In a world where social media is meant to connect us, there are still many flaws in the system, especially when it comes to showing actual care in the face of life’s hardest challenges. Take Care, written and directed by Liz Tuccillo (co-author of He’s Just Not That into You), brings an unlikely duo together in her first full-length big screen effort. Leslie Bibb (Iron Man & Iron Man 2) as Frannie manipulates her ex-boyfriend, Devon played by Tom Sadoski (TV’s Newsroom), into taking care of her after she suffers injuries from getting hit by a car.

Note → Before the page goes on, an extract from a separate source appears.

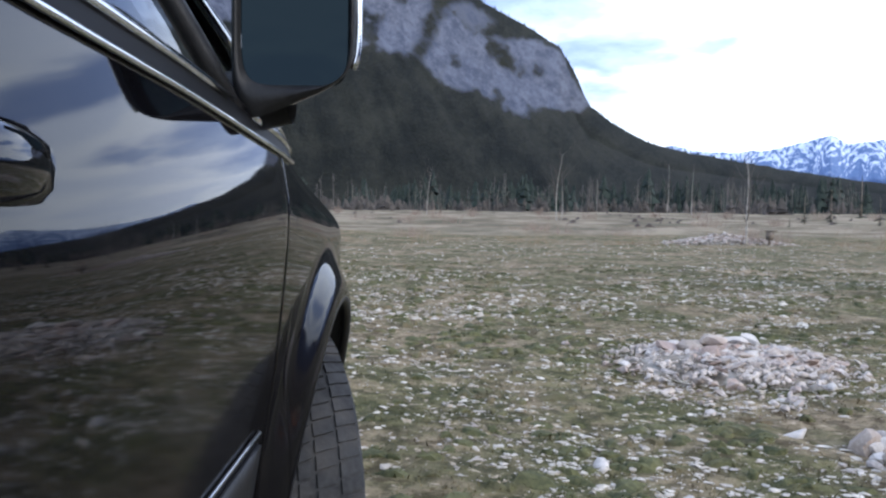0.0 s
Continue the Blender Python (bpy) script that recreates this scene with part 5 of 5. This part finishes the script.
# flames: thin curled tongues
def flame_mat():
    m = bpy.data.materials.new("flame")
    m.use_nodes = True
    t = m.node_tree
    t.nodes.clear()
    co = t.nodes.new("ShaderNodeTexCoord")
    sp = t.nodes.new("ShaderNodeSeparateXYZ")
    t.links.new(co.outputs["Generated"], sp.inputs[0])
    g = noise_at(t, co.outputs["Object"], 18, 4, 0.6, 0.6)
    h = mth(t, "ADD", sp.outputs[2], mth(t, "MULTIPLY", mth(t, "SUBTRACT", g, 0.5), 0.8))
    em = t.nodes.new("ShaderNodeEmission")
    t.links.new(mixc(t, ramp(t, h, 0.1, 0.9), (1.0, 0.32, 0.04), (1.0, 0.11, 0.006)), em.inputs[0])
    em.inputs[1].default_value = 1.7
    tr = t.nodes.new("ShaderNodeBsdfTransparent")
    mx = t.nodes.new("ShaderNodeMixShader")
    t.links.new(ramp(t, mth(t, "ADD", g, mth(t, "MULTIPLY", sp.outputs[2], -0.14)), 0.34, 0.48), mx.inputs[0])
    t.links.new(tr.outputs[0], mx.inputs[1])
    t.links.new(em.outputs[0], mx.inputs[2])
    o = t.nodes.new("ShaderNodeOutputMaterial")
    t.links.new(mx.outputs[0], o.inputs[0])
    return m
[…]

While Frannie has a sister (Nadia Dajani from TV’s The Carrie Diaries) and tons of friends in her life (Marin Ireland of Hope Springs), that’s not enough for her; especially during those in between times when her broken leg and arm prevent her from comfortably getting out of bed, and essentially making it through the day with just the company of her thoughts.
The movie is successful is depicting the frustration and the surprising comedy that comes of situations beyond our control, struggling with mobility or boredom. However, the storyline suffers during Frannie’s most inactive moments, where we don’t learn anything more about her as a character to make us want to root for her recovery. We’re simply left wondering what sort of escape we will discover in a film that takes a while to get moving. It’s finally when the awkward supporting characters, a work-out obsessed neighbor played by Michael Stahl-David (Cloverfield) and Devon’s jealous current girlfriend, Jodi, played by Betty Gilpin (Nurse Jackie), enter and create some tension does the story regain its momentum.
There are some problems with Frannie, who is self-centered and doesn’t think beyond herself. Although, her motive to guilt her newly successful ex into returning the care she gave him during their two-year relationship is the primary conflict that builds the film’s most charming moments and the barrier begins to break down. Bibb, who also co-produced the film, breaks away from the leggy, blonde bombshell archetype with darker tresses and an attitude serving Frannie’s situation. Bibb and Sadoski are clumsily paired and, by the end, Devon really seems to be the one worth watching because of the change this experience has had on him.
Take Care, which hits select theaters December 5th, is a reflection of a helpless situation many can relate to, with romps of comedy that elevate it from tolerable to somewhat delightful. The movie reflects reality with a twist, one that most independent films attempt to achieve to charm audiences with simplicity and a down-to-earth examination of relationships.
Rating: Take Care knocks on the door of indie film gold, trying to balance flawed characters against the backdrop of physical and emotional injury, but doesn’t quite reach it (5/10).